“Il faut réduire les allocations de chômage plus fortement et plus rapidement”
Débat électoral : certains partis préconisent d’arrêter le versement des allocations de chômage après deux ans. L’économiste Stijn Baert donne aussi une autre piste : réduire le montant des allocations plus rapidement et plus fortement.
Cela a été un des débats politiques de cette législature et c’est aussi un des sujets de la campagne électorale : les allocations de chômage doivent-elles être stoppées après deux ans ? C’est notamment une idée mise en avant par les libéraux, francophones comme néerlandophones.

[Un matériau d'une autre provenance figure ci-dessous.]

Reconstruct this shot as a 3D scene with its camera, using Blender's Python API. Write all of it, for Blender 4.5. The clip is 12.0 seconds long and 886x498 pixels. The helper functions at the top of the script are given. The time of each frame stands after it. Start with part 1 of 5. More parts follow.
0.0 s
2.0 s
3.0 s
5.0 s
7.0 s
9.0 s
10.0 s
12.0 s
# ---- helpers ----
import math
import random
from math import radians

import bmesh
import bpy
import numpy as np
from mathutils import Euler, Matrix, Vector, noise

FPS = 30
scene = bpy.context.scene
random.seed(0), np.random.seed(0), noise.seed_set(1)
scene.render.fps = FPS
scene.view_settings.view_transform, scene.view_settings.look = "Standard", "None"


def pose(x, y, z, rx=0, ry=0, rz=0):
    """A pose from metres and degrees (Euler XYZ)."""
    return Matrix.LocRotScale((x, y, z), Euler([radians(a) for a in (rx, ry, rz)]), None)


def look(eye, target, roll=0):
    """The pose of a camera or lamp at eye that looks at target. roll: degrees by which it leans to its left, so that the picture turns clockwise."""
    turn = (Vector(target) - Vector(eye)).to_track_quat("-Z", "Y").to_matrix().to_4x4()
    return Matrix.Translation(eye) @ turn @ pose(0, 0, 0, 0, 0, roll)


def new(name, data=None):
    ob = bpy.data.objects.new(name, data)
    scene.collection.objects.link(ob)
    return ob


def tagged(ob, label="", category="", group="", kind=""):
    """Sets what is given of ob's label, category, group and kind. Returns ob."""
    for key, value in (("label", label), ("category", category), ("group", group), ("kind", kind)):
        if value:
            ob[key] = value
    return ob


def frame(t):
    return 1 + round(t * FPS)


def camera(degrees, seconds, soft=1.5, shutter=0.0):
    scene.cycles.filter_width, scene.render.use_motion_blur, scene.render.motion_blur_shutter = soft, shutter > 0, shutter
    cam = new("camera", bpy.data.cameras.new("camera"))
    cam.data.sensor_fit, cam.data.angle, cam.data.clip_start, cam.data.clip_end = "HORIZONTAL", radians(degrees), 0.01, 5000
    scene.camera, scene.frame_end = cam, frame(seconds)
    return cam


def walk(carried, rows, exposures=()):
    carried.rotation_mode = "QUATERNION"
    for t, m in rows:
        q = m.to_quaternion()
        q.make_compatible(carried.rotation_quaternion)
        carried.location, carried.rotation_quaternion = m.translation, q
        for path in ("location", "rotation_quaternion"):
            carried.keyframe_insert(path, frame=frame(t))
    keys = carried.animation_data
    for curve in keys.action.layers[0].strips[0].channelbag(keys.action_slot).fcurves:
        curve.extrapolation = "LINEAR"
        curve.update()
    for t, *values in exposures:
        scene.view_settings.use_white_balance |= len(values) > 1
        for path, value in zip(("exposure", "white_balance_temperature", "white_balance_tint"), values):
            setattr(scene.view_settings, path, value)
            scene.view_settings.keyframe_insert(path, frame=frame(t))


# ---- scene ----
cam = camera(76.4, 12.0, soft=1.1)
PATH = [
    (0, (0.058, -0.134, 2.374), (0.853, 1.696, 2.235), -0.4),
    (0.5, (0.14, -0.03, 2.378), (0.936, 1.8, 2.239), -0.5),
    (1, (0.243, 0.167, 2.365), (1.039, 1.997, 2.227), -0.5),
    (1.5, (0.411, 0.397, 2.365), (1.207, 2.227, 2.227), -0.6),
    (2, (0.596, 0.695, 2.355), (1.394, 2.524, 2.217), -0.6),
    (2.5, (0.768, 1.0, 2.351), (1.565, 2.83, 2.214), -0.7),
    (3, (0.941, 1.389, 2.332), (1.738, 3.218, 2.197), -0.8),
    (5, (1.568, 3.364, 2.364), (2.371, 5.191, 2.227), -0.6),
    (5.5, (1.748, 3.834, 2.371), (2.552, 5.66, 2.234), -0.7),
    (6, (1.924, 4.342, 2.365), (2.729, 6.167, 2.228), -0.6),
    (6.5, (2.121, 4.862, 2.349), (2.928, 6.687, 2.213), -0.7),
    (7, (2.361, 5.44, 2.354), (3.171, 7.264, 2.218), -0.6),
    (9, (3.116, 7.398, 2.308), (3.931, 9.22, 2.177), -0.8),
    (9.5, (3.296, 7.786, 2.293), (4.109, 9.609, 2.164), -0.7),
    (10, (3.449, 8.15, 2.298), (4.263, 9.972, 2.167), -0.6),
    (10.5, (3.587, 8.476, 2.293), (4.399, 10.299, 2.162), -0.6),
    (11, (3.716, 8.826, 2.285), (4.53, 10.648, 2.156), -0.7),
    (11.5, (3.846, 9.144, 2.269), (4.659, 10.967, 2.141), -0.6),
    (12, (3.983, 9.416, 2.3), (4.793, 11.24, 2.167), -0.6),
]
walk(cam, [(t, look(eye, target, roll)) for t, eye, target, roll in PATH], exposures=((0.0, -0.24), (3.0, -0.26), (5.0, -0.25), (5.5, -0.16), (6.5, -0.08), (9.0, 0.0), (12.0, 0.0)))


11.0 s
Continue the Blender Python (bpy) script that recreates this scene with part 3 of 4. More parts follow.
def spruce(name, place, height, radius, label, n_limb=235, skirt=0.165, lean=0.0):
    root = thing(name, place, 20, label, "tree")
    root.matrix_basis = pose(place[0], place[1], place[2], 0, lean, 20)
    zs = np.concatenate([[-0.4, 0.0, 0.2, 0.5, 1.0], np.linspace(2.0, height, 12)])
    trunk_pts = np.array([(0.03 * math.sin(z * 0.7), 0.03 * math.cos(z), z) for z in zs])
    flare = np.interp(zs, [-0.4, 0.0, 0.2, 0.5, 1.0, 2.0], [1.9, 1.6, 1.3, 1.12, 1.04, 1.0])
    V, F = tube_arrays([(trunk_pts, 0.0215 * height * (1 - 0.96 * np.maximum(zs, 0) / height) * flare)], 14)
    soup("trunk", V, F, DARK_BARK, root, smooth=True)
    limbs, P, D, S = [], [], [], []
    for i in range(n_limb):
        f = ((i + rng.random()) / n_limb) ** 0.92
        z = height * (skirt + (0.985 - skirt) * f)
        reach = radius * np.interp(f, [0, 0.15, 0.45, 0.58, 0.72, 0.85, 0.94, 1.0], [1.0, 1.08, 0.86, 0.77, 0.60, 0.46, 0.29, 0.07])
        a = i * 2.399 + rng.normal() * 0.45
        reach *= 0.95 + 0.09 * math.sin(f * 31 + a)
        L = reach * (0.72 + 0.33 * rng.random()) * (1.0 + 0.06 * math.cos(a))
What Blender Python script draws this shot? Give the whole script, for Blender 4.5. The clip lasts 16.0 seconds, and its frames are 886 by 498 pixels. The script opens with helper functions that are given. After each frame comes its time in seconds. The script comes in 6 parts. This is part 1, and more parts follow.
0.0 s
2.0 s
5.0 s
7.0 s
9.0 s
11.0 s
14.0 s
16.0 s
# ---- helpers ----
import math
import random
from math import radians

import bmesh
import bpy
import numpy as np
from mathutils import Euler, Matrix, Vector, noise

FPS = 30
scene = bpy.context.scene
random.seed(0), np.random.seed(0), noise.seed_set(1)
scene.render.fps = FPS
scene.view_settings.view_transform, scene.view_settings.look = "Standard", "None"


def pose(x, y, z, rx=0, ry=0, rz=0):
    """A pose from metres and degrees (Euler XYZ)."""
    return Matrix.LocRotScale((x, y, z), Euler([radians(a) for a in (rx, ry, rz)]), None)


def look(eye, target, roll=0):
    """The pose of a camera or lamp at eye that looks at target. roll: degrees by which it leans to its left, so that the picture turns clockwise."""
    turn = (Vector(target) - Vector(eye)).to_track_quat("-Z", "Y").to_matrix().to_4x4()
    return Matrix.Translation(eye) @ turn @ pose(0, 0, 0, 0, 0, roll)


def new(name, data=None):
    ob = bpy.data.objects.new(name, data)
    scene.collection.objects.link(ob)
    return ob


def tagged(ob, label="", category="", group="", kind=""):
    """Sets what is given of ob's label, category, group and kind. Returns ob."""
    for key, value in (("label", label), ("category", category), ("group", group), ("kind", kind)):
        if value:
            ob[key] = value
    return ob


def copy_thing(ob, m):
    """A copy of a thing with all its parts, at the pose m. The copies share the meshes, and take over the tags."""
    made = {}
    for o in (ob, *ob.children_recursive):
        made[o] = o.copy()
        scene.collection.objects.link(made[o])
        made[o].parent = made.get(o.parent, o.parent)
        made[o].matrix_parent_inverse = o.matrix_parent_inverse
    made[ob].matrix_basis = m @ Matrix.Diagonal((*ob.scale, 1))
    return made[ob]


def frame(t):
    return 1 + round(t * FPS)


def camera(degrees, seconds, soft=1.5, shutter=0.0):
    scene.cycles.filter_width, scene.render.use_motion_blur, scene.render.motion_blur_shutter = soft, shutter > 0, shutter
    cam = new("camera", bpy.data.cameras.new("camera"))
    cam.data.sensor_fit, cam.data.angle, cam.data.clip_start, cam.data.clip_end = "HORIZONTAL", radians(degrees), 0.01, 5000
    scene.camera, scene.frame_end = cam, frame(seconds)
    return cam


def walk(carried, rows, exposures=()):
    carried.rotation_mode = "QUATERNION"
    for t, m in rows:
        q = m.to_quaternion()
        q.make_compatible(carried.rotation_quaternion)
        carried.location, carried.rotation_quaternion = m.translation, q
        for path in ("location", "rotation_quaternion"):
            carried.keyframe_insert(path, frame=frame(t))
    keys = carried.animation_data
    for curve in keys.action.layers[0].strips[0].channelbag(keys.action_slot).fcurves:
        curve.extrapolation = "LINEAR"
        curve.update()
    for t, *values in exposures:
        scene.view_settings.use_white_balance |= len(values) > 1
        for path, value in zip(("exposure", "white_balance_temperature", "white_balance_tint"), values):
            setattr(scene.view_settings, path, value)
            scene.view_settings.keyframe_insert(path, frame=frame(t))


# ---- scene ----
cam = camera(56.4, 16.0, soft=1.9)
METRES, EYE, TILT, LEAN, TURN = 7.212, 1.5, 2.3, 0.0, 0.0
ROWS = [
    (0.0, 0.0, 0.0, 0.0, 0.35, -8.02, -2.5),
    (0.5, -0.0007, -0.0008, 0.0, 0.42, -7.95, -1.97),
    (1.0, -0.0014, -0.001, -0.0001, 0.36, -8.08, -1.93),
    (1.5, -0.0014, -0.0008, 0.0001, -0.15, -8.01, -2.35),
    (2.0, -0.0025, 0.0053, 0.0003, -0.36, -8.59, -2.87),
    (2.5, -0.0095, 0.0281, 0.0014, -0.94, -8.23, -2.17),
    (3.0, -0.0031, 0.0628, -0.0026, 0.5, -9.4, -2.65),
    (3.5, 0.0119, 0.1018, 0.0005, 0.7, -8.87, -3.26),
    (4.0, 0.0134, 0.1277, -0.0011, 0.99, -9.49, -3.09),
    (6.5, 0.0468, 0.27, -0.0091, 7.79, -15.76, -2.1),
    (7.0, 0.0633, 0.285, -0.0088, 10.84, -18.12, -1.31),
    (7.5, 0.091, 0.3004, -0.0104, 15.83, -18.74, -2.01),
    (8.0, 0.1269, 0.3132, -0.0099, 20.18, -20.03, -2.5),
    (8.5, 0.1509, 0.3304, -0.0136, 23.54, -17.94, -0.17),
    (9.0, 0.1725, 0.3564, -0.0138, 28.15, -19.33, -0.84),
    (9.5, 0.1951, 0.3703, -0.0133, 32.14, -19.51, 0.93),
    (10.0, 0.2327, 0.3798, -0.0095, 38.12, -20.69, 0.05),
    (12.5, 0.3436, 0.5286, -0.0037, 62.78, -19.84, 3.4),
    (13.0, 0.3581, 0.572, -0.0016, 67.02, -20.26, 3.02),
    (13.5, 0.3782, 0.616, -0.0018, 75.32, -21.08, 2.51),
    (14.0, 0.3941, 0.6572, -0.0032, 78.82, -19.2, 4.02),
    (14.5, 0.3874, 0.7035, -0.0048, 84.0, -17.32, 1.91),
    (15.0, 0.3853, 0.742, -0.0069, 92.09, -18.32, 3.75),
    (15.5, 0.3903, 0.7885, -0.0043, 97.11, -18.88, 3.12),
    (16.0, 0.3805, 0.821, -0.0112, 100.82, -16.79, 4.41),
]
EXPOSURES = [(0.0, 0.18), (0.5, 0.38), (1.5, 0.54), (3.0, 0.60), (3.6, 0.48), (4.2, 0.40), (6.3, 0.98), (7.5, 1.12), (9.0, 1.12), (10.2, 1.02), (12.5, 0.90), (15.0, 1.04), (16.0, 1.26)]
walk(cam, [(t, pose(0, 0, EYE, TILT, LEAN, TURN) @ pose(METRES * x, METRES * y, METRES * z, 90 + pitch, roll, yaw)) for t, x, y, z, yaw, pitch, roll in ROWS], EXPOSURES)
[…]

D’abord, quelle est la situation aujourd’hui ? “Le montant des allocations de chômage dépend de la dernière rémunération, de la situation familiale et du passé professionnel. Les allocations sont accordées en principe pour une durée illimitée”, explique le SPF Emploi sur son site. Les allocations sont néanmoins dégressives et cette baisse, organisée en trois périodes, dépend de la durée de carrière et de la situation familiale.
Augmentation de l’inactivité
Stijn Baert, économiste du travail de l’UGent, a réagi au débat de la fin des allocations de chômage. “Il n’est pas facile d’y répondre par ‘oui’ ou par ‘non’ “, explique-t-il dans un fil sur X.
C’est que la situation est particulière en Belgique. “La recherche internationale fait référence au ‘risque moral’ dans le domaine du chômage. Le versement d’allocations (plus élevées) diminue l’effort de recherche de certains demandeurs d’emploi. Par conséquent, dès que les allocations cessent d’être versées, on peut s’attendre à ce que certains d’entre eux trouvent soudainement un emploi”, écrit-il.
Mais ce n’est pas le cas. D’autres basculeraient alors dans l’inactivité, qui est déjà “LE problème de notre marché du travail”. La Belgique compte en effet un des taux d’inactivité (c’est-à-dire les personnes qui ne travaillent pas et ne cherchent pas d’emploi, alors qu’elles sont en âge et en capacité de) les plus élevés d’Europe. Ce qui amène l’économiste à dire que l’argument qu’il faut “faire comme ailleurs” et arrêter les allocations après une période donnée ne “tiendrait pas la route”.
Inciter plus tôt
Il ne plaide cependant pas pour conserver le statu quo. Au contraire, il préconise qu’il faut des incitants qui interviennent beaucoup plus tôt dans le processus du chômage. “Il faut simplifier les allocations de chômage et renforcer la dégressivité. Faire diminuer fortement les allocations après, par exemple, trois mois, six mois et neuf mois. De sorte qu’à ces moments-là, les gens élargissent déjà le nombre d’offres d’emploi qu’ils envisagent”, réfléchit-il. Il ajoute que l’OCDE plaide aussi pour une dégressivité plus élevée.
C’est qu’être au chômage pendant une longue durée n’est pas bien vu par les employeurs. Ils considèrent les chercheurs d’emploi comme “moins motivés, moins talentueux et plus difficiles à former”, selon Baert. Il y a donc un risque, si le principal incitant est la fin des allocations après deux ans : les personnes pourraient avoir des difficultés à trouver un travail et les entreprises du mal à recruter.
Pour mémoire, la première baisse intervient après trois mois dans le système actuel. Les allocations passent de 65 à 60% de la dernière rémunération, puis restent à ce stade pendant neuf mois. Faut-il serrer la vis à ce niveau-là avant de limiter les allocations dans le temps ? La balle est dans le camp des politiques.